On Thu, Mar 27, 2008 at 4:12 PM, Martin Schütte 
<lists%mschuette.name@localhost> wrote:
> Rainer Gerhards schrieb:
>
> > The biggie, at least IMHO is Unicode support. While I followed every
>  > IETF move with rsyslog (in fact, I used it partly for prototyping), I
>  > was hesitant to include Unicode support. That has the potential to
>  > break many existing applications.
>
>  Indeed. Having Unicode in logfiles also requires all used shell tools
>  and parsers to handle it correctly.

Having unicode in the syslog spec does not necessarily mean that it
also needs to be persisted to log files. One approach may be to accept
it as is and then convert it to whatever local charset you intend to
have. So the end result inside the logfiles will be local script, just
as is today.

I forgot to mention one thing that needs to be looked at:
syslog-protocol permits NULs to be present inside the MSG. It has some
provisioning that permits a syslogd to remove/modify them, but that,
of course, affects syslog-sign. NULs are quite problematic in all
syslog code I have seen ;)

>
>  > Also, the new log line format is something that can break existing log
>  > parsers, so one needs to be very careful about how it is implemented.
>
>  The usual transition problem: noone uses the format --> no parsers, and
>  no parsers --> noone uses the format.
>
>  Apart from that I would think users with centralized logging or
>  automatic analysis would be the first to appreciate the enhanced format;
>  while desktop users who check their logs manually simply do not care if
>  the lines look a bit different.
>  Since the new format (-protocol) is a real superset, It is also easy to
>  provide a filter (a sed or awk command to re-format) for compatibility.

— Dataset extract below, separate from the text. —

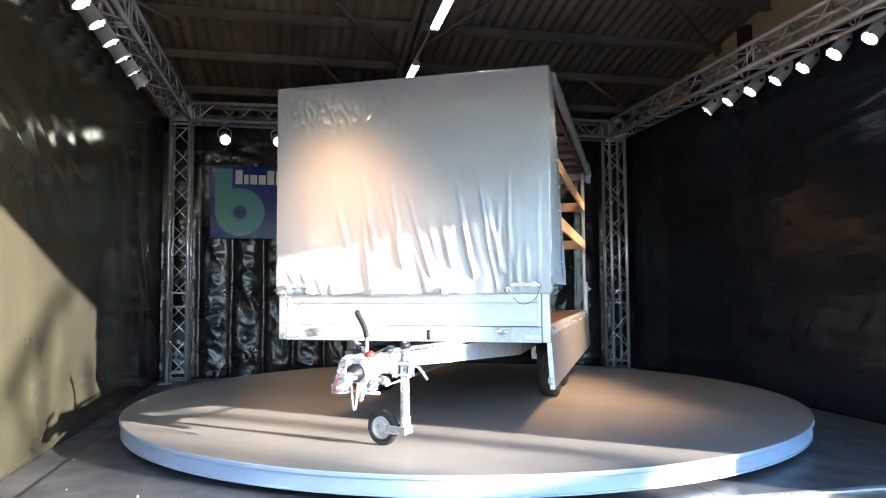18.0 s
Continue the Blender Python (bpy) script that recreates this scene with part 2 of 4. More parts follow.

I like the idea with the filters. That's probably a solution to the issue.

>  Another problem is the API and the handling of structured data
>  (name=value-pairs).
>  I expect all applications to build their own structured data-strings and
>  pass them as messages to syslog(3), just to be portable. -- Thus a
>  syslog library which modifies the structured data (to insert additional
>  information) will have to parse every message. :-/
>  In the long term it would be nice to introduce a new API call which
>  receives the structured data as a seperate argument.

The right course of action, IMHO, is to provide the underlying
infrastructure and then approach the glibc folks with a new syslog
call. It's not something that is hard to do, but it requires a lot of
community consensus - and the (near-) universal availability of
syslogds that understand the format.